■ STATED GOAL ■
Produce a word-for-word copy of the listing below without its pictures.

■ AVAILABLE DATA ■
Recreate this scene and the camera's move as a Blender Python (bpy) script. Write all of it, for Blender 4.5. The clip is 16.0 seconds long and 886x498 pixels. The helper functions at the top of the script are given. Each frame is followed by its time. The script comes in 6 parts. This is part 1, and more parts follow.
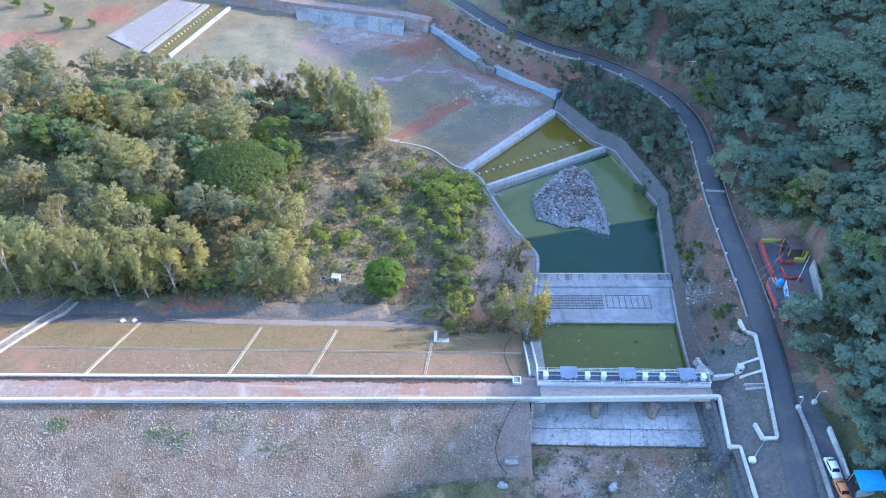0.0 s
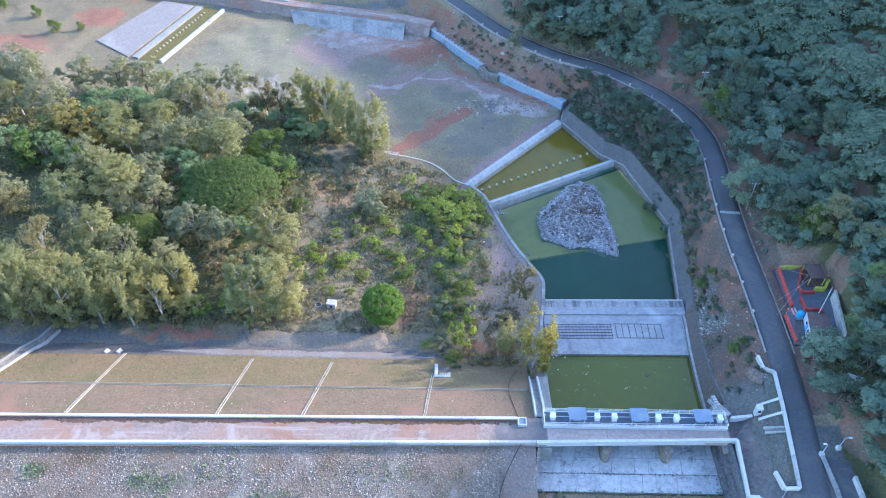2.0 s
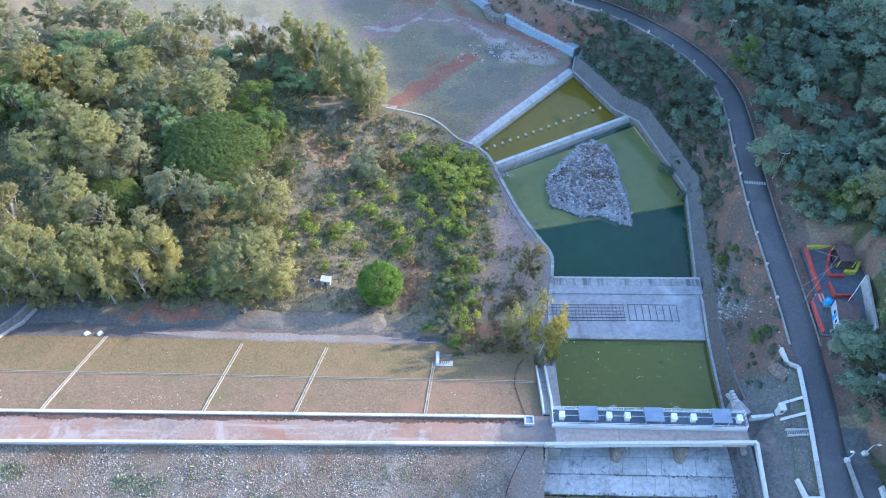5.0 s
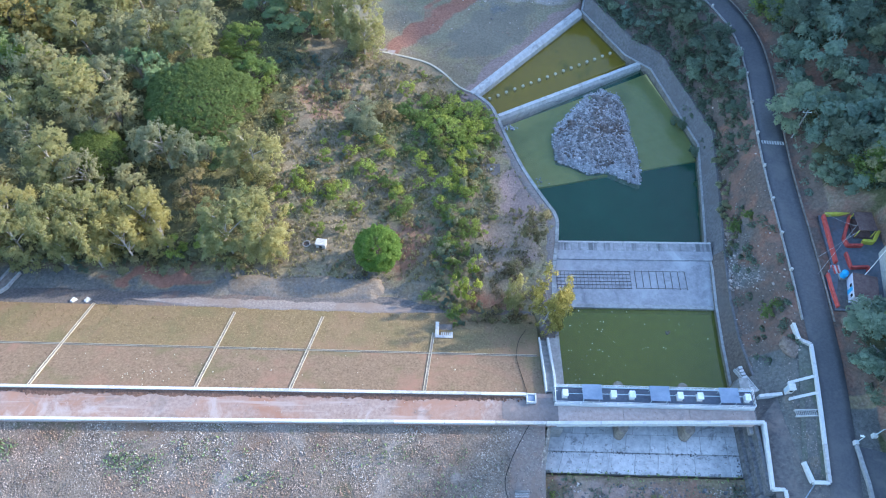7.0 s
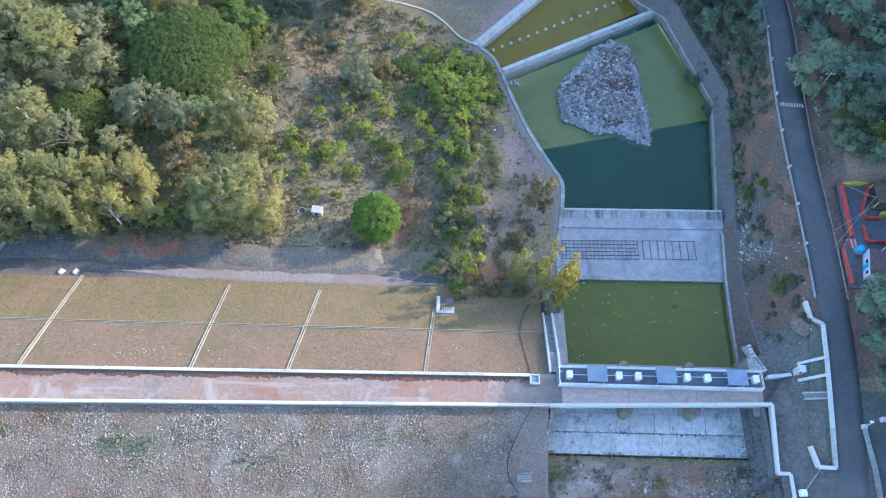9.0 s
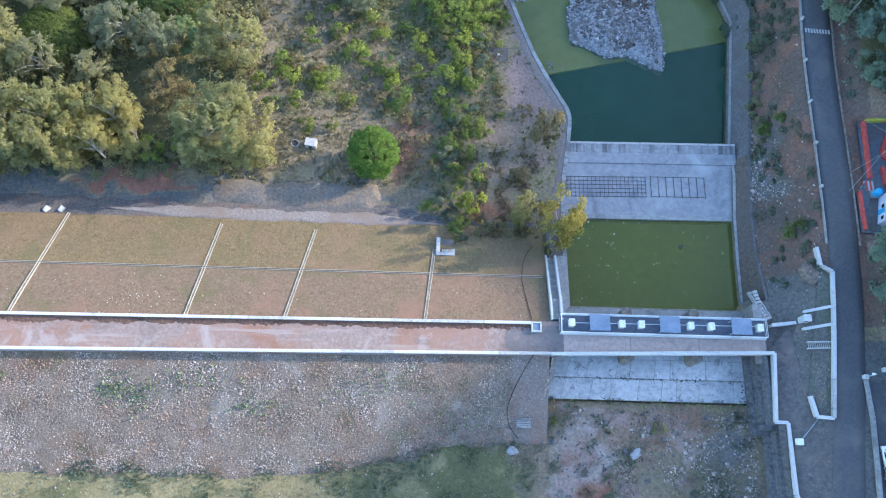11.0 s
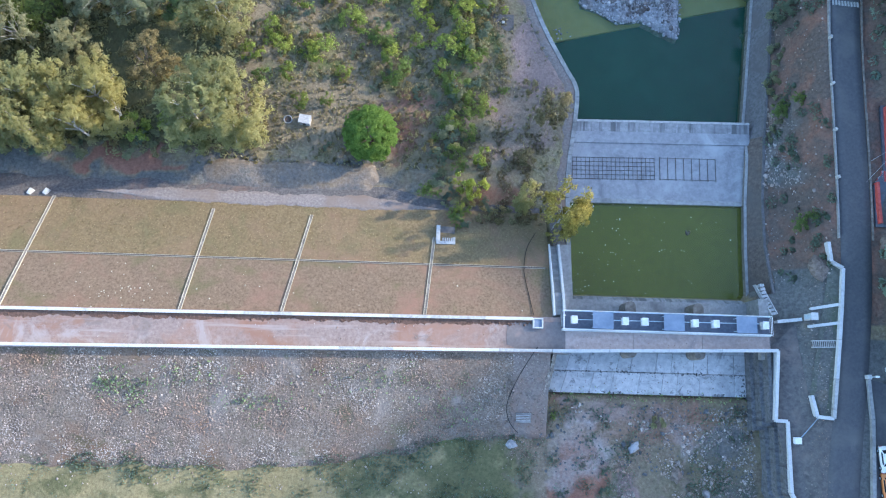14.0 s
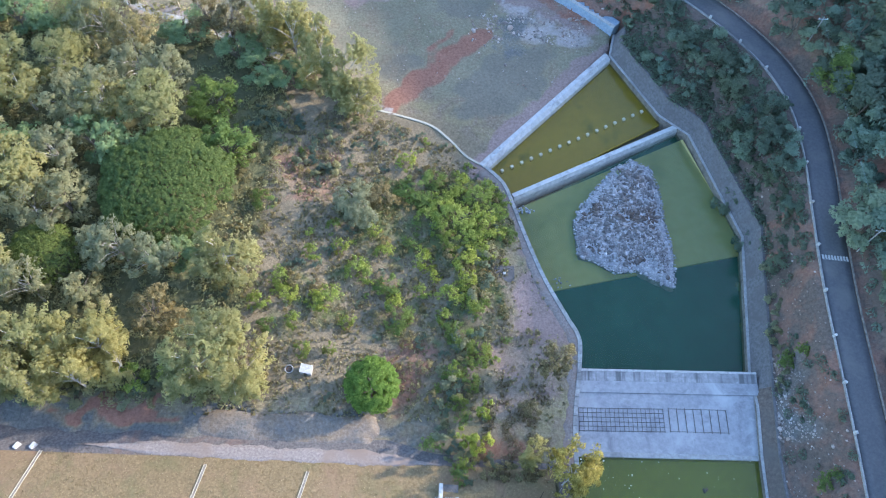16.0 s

■ OUTPUT ■
Recreate this scene and the camera's move as a Blender Python (bpy) script. Write all of it, for Blender 4.5. The clip is 16.0 seconds long and 886x498 pixels. The helper functions at the top of the script are given. Each frame is followed by its time. The script comes in 6 parts. This is part 1, and more parts follow.
0.0 s
2.0 s
5.0 s
7.0 s
9.0 s
11.0 s
14.0 s
16.0 s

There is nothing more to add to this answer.